単純ヘルペス
Last Updated on 2022年4月30日 by 院長
単純ヘルペスは、単純疱疹ともいい、単純ヘルペスウイルス(HSV)による感染症です。「風邪の華」や「熱の華」といわれ、潜伏感染しているウイルスが、(風邪などで)免疫が下がることにより、再活性化して症状がおこります。
口唇の周囲(口唇ヘルペス)もしくは外陰部の周囲(性器ヘルペス)に水疱ができます。
お尻に繰り返し水疱がでることがありますが、性器ヘルペスと同じ扱いです。
臨床症状で診断が可能なことが多いですが、水疱から細胞診をすることもあります。単純ヘルペスであれば、ウイルス性巨細胞が検出できるはずです。

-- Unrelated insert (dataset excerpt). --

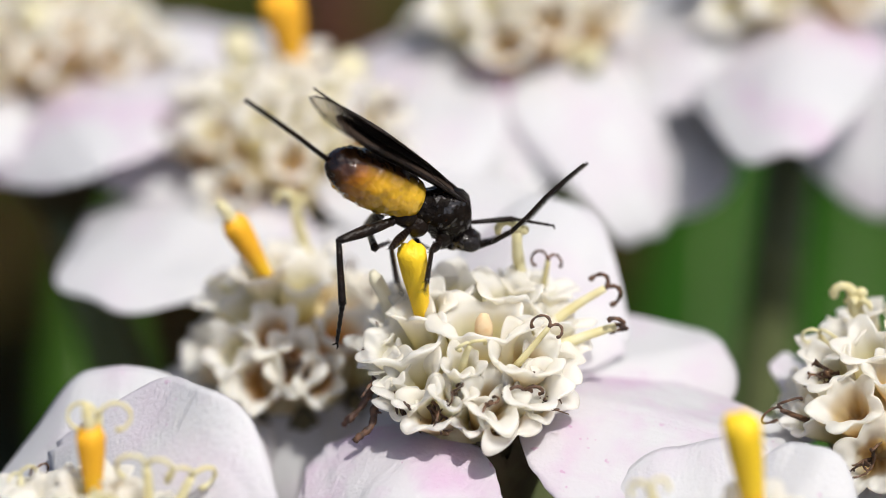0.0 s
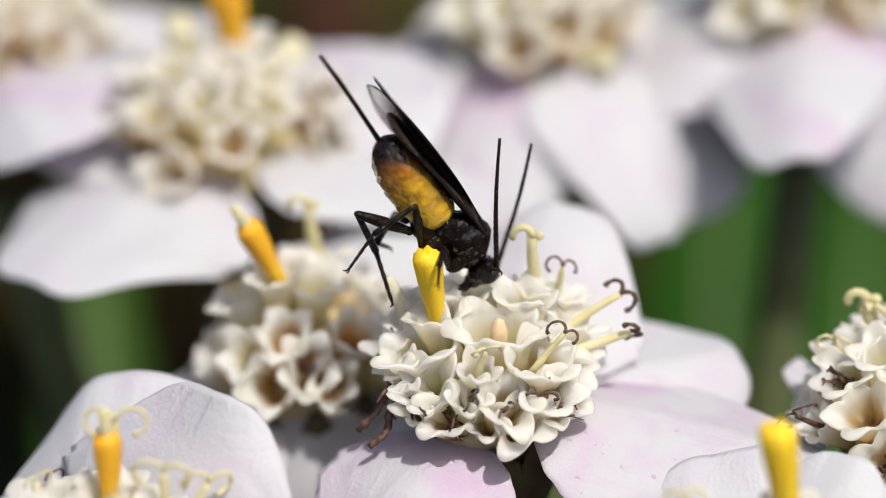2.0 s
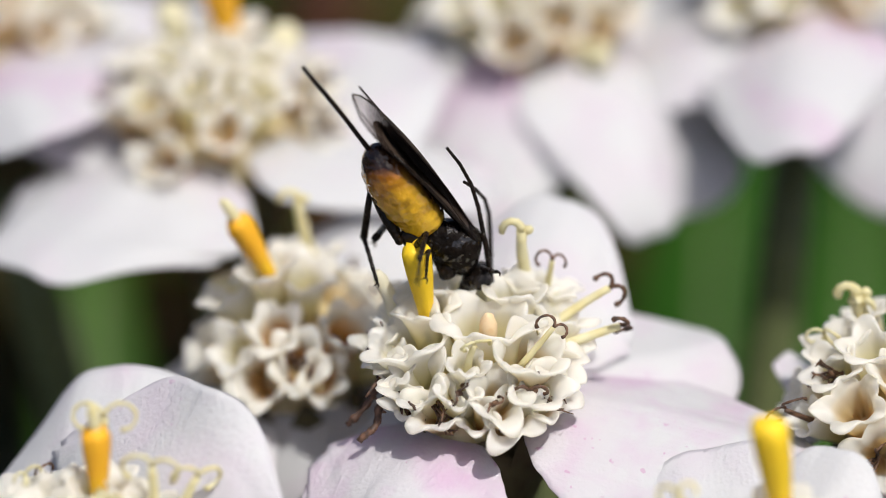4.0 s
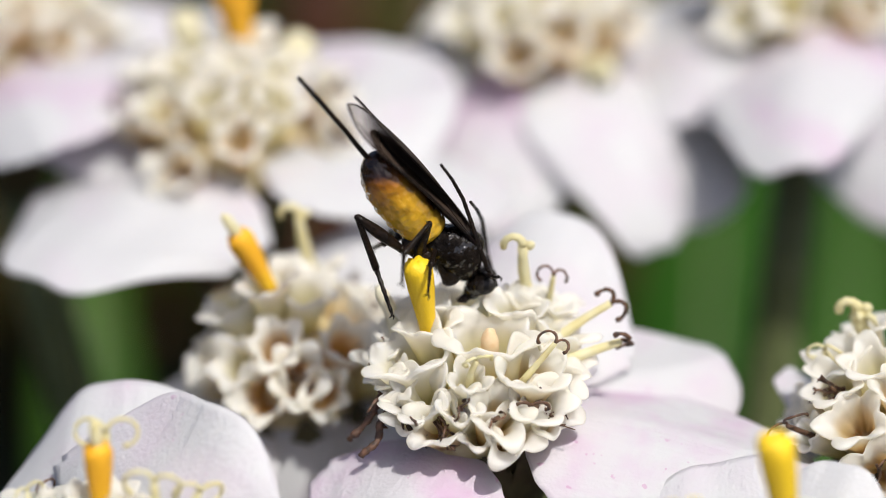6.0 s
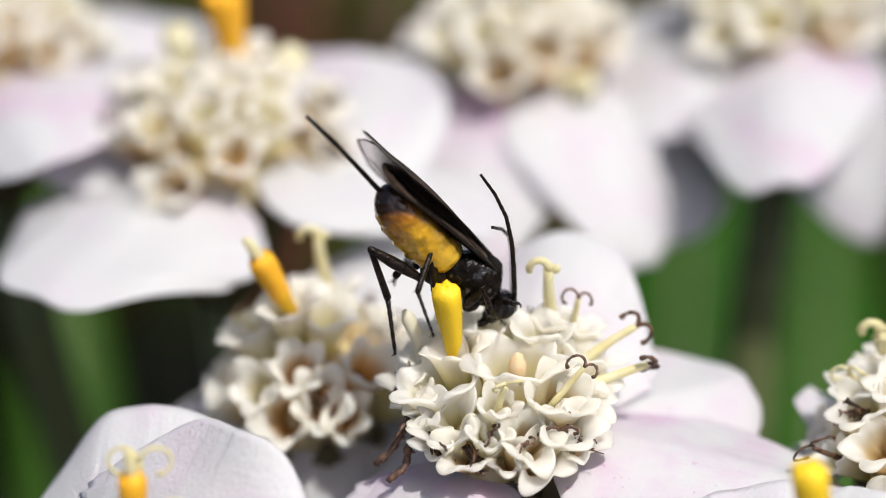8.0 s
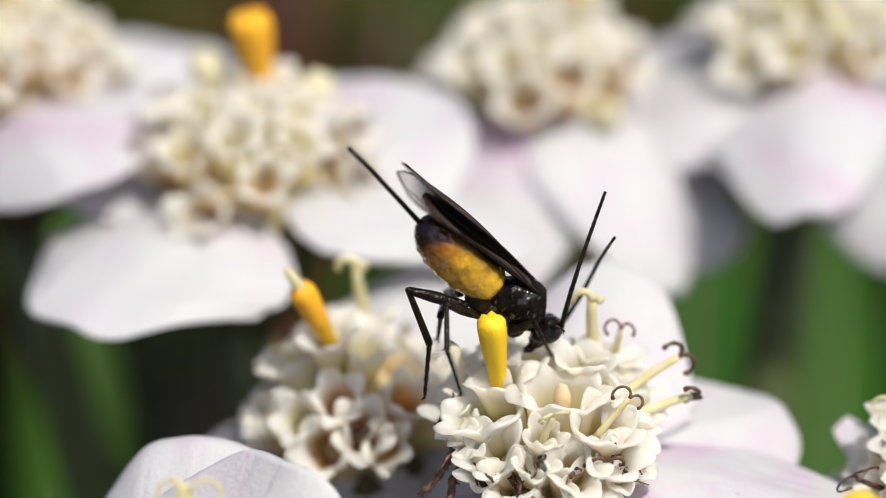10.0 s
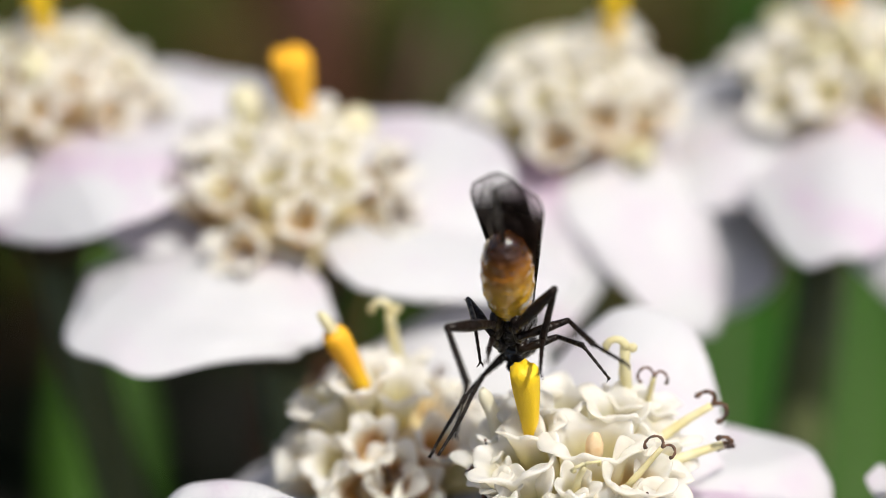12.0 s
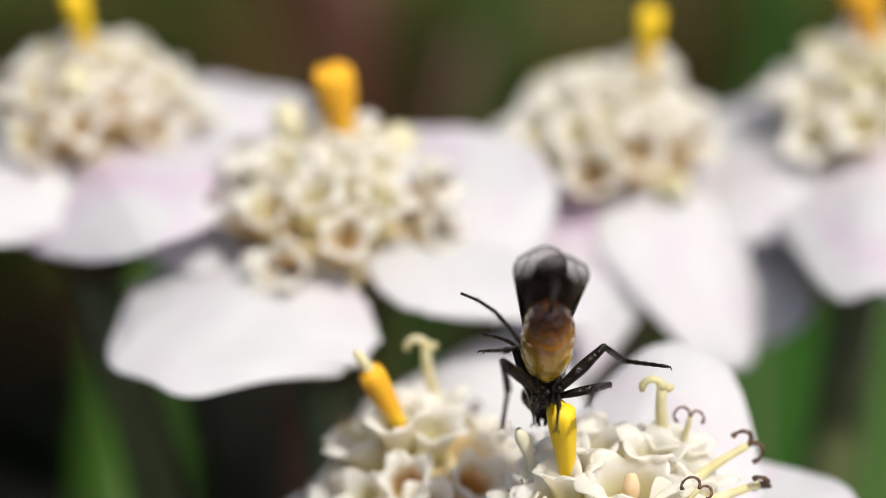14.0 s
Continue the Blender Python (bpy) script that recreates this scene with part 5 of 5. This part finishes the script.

口唇ヘルペスの場合は、抗ウイルス薬の内服を行います。発症してからすぐに内服をした方がいいので、予防的に内服薬を持っておいて、予兆があれば患者さんの判断ですぐに内服する方法が健康保険で認められています(ファムビル®のみ)。海外ではこちらの方が主流だそうです。
もともと単純ヘルペスの場合は、①抗ウイルス薬を5日間内服することになっていますが、ウイルスは初期の段階しか病変部にいないらしいので、長く5日間に分けて内服する意味が本当にあるのかは疑問です。そのため、②早期に大量に内服すれば十分なのではないか、という考え方です。錠数も15錠→8錠で少なく済みます。1年に3回以上ヘルペスを繰り返すような方が対象になります。
性器ヘルペスの場合も、抗ウイルス薬の内服を行います。頻繁に再発を繰り返すときは、上記のような短期間投与もありますが、抑制療法といって、1日1錠を1年間くらいまで内服して性器ヘルペスの発症を防ぐとともに、単純ヘルペスウイルス量も減少させる、という治療法も健康保険で認められています(バラシクロビルのみ)。
特殊な型として、アトピー性皮膚炎のコントロールが悪い方などに生じる、カポジ水痘様発疹症、というものがあります。口唇だけではなく、顔面全体や、体にヘルペスの発疹が広がる病気です。この場合も、抗ウイルス薬の内服を行いますが、重篤な場合は入院して抗ウイルス薬の点滴が必要なことがあります。